O especialista acrescenta que ainda há ressalvas quanto ao tratamento cirúrgico. “Tem limitações, então, é quando o paciente tem condições de fazer a cirurgia. Muitas vezes, ele pode ser mutilado. Pode ser um paciente que pode ficar com uma traqueostomia definitiva, ficar com uma sonda definitiva, isso pode acontecer”, explica.
A retirada das partes lesionada pelo tumor pode trazer danos irreversíveis à vida do paciente. “Pode perder a voz e a deglutição, afetando a fala e a alimentação”, detalha o médico. Isso representa não somente perda da qualidade de vida, mas também um isolamento familiar e social, pois o paciente se sente inseguro em conviver com outras pessoas, por conta do constrangimento e das restrições. Nestes casos, que infelizmente, são maioria, há pouco o que se fazer pelo paciente em relação a tratamento, os cuidados se resumem em tentar amenizar a dor e melhorar a qualidade de vida.
Um dado muito preocupante no Brasil é que a maioria dos diagnósticos é feito em lesões já em estado avançado, que necessitam de tratamentos mais agressivos e invasivos. Com destaca o cirurgião de cabeça e pescoço.
“70% a 80% dessas lesões já são lesões avançadas. Tem que fazer tratamentos, muitas vezes, mutilantes e agressivos. Em muitos que chegam para nós hoje, com tratamento paliativo, você não tem mais o que fazer, só o tratamento sintomático”.
O câncer é a segunda maior causa de mortes no mundo, atualmente. Segundo a Sociedade Brasileira de Cirurgia Oncológica (SBCO), todos os anos, são cerca de 15 mil novos diagnósticos de câncer de boca no país.
O especialista ressalta a importância das campanhas de conscientização, no aumento de diagnósticos precoces e na prevenção, com a diminuição dos fatores de risco entre a população. “O grande objetivo nosso, hoje em dia, é estabelecer o diagnóstico precoce e a prevenção. A prevenção, muitas vezes, é ter uma equipe que orienta essas pessoas que fumam, que bebem, como devem fazer para tentar reduzir esse hábito, gradativamente. As campanhas são fundamentais”, pontua.
O Julho Verde, campanha dedicada à conscientização dos tumores de cabeça e pescoço no país, tenta levar mais informações à sociedade todos os anos, destacando o mês de julho como o Mês Nacional do Combate ao Câncer de Cabeça e Pescoço. Além das maiores chances contra as complicações da doença, o diagnóstico precoce é garantia de um tratamento mais tranquilo e com menos custos.

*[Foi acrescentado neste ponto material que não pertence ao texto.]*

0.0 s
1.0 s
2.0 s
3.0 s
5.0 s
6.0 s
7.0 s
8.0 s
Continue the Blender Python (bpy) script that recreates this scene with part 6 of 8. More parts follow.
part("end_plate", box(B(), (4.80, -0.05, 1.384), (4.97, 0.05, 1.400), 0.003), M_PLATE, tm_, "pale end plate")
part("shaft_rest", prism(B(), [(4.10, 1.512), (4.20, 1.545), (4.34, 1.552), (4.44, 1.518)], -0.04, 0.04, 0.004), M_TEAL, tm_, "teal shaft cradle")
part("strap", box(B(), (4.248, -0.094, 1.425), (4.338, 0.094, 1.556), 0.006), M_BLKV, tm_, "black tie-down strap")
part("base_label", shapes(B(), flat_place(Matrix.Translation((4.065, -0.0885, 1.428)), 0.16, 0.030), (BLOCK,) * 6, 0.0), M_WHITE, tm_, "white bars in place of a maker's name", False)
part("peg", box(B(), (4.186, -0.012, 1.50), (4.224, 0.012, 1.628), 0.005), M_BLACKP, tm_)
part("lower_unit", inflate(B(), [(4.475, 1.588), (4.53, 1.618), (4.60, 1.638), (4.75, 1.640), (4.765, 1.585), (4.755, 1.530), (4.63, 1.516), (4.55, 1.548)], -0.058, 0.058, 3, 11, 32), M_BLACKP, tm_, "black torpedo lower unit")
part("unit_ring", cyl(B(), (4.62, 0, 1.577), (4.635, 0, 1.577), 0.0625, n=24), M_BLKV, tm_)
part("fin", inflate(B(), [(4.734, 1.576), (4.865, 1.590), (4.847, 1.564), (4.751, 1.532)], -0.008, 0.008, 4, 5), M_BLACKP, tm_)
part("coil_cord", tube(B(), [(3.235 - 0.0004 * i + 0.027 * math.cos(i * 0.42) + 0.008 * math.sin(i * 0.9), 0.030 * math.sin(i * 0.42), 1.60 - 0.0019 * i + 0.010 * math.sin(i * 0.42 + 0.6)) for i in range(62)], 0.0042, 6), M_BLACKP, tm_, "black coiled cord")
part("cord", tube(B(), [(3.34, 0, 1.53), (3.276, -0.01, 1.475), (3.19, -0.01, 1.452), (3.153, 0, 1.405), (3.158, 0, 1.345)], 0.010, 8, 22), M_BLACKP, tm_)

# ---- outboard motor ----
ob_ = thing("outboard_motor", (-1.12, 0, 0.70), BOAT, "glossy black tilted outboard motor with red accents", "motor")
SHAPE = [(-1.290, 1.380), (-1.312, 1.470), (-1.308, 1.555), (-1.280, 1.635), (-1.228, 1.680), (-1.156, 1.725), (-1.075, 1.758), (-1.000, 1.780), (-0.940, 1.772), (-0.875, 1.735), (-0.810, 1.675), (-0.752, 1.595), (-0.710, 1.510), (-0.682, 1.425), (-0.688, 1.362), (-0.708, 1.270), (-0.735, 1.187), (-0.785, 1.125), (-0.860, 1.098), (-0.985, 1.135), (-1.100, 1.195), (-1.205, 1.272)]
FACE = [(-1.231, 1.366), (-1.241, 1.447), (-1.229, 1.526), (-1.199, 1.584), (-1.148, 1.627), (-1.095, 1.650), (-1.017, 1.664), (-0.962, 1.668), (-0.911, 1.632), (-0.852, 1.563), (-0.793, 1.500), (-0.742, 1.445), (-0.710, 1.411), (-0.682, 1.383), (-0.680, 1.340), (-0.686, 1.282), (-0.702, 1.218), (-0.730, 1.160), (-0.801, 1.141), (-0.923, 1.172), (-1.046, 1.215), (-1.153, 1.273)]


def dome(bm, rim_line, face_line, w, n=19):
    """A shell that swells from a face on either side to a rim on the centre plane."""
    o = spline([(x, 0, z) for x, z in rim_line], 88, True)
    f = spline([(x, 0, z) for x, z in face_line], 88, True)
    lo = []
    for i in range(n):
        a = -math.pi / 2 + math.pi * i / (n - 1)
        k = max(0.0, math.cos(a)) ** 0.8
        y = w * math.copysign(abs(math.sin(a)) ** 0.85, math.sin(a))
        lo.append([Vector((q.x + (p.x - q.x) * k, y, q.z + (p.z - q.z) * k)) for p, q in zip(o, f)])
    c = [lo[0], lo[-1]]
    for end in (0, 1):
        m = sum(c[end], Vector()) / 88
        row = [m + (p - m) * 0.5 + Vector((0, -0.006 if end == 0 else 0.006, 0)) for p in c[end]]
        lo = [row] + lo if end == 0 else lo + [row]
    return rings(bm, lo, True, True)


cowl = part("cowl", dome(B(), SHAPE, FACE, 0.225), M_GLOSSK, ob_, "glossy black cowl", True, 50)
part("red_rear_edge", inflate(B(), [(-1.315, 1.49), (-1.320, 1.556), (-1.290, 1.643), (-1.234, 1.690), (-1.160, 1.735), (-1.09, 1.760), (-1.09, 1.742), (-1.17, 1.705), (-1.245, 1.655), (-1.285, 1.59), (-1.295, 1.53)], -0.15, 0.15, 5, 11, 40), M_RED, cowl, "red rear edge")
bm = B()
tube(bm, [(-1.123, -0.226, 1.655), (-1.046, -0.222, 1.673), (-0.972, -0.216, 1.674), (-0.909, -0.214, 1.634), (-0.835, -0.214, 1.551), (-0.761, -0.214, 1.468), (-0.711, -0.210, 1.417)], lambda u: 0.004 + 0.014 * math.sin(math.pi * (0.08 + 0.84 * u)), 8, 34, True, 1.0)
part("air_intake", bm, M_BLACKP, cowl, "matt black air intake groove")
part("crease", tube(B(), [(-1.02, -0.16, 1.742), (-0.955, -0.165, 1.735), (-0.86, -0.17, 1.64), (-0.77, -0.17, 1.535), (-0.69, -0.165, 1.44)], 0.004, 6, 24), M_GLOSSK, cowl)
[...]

“Se as lesões forem iniciais o tratamento é mais rápido, em torno de 15 dias a 1 mês, e esse paciente está apto a desenvolver suas atividades normais. Paciente com lesões avançadas é tratamento prolongado de 3 meses, 4 meses, ou até mais”, explica o especialista.
Além da demora para a recuperação, com risco de mutilação e invalidez do paciente, o tratamento em casos avançados exige acompanhamento com equipe multidisciplinar. “O paciente precisa estar preparado para essa situação, e depende de uma equipe multidisciplinar, da fisioterapia, da fonoaudiologia, da psicologia, da equipe de enfermagem, toda uma equipe envolta para reabilitar esse paciente”, explica José Carlos.
O médico ressalta que “não é qualquer centro que consegue oferecer esse tratamento”. De acordo com ele, geralmente, “tem que ser um serviço especializado, de preferência oncológico, então nos Hospitais Oncológicos, nas Universidades e nas Santas Casas”. Em Goiânia, o Hospital de Câncer Araújo Jorge e o Hospital das Clínicas (HC-UFG/Ebserh) são referência nesse tipo de atuação.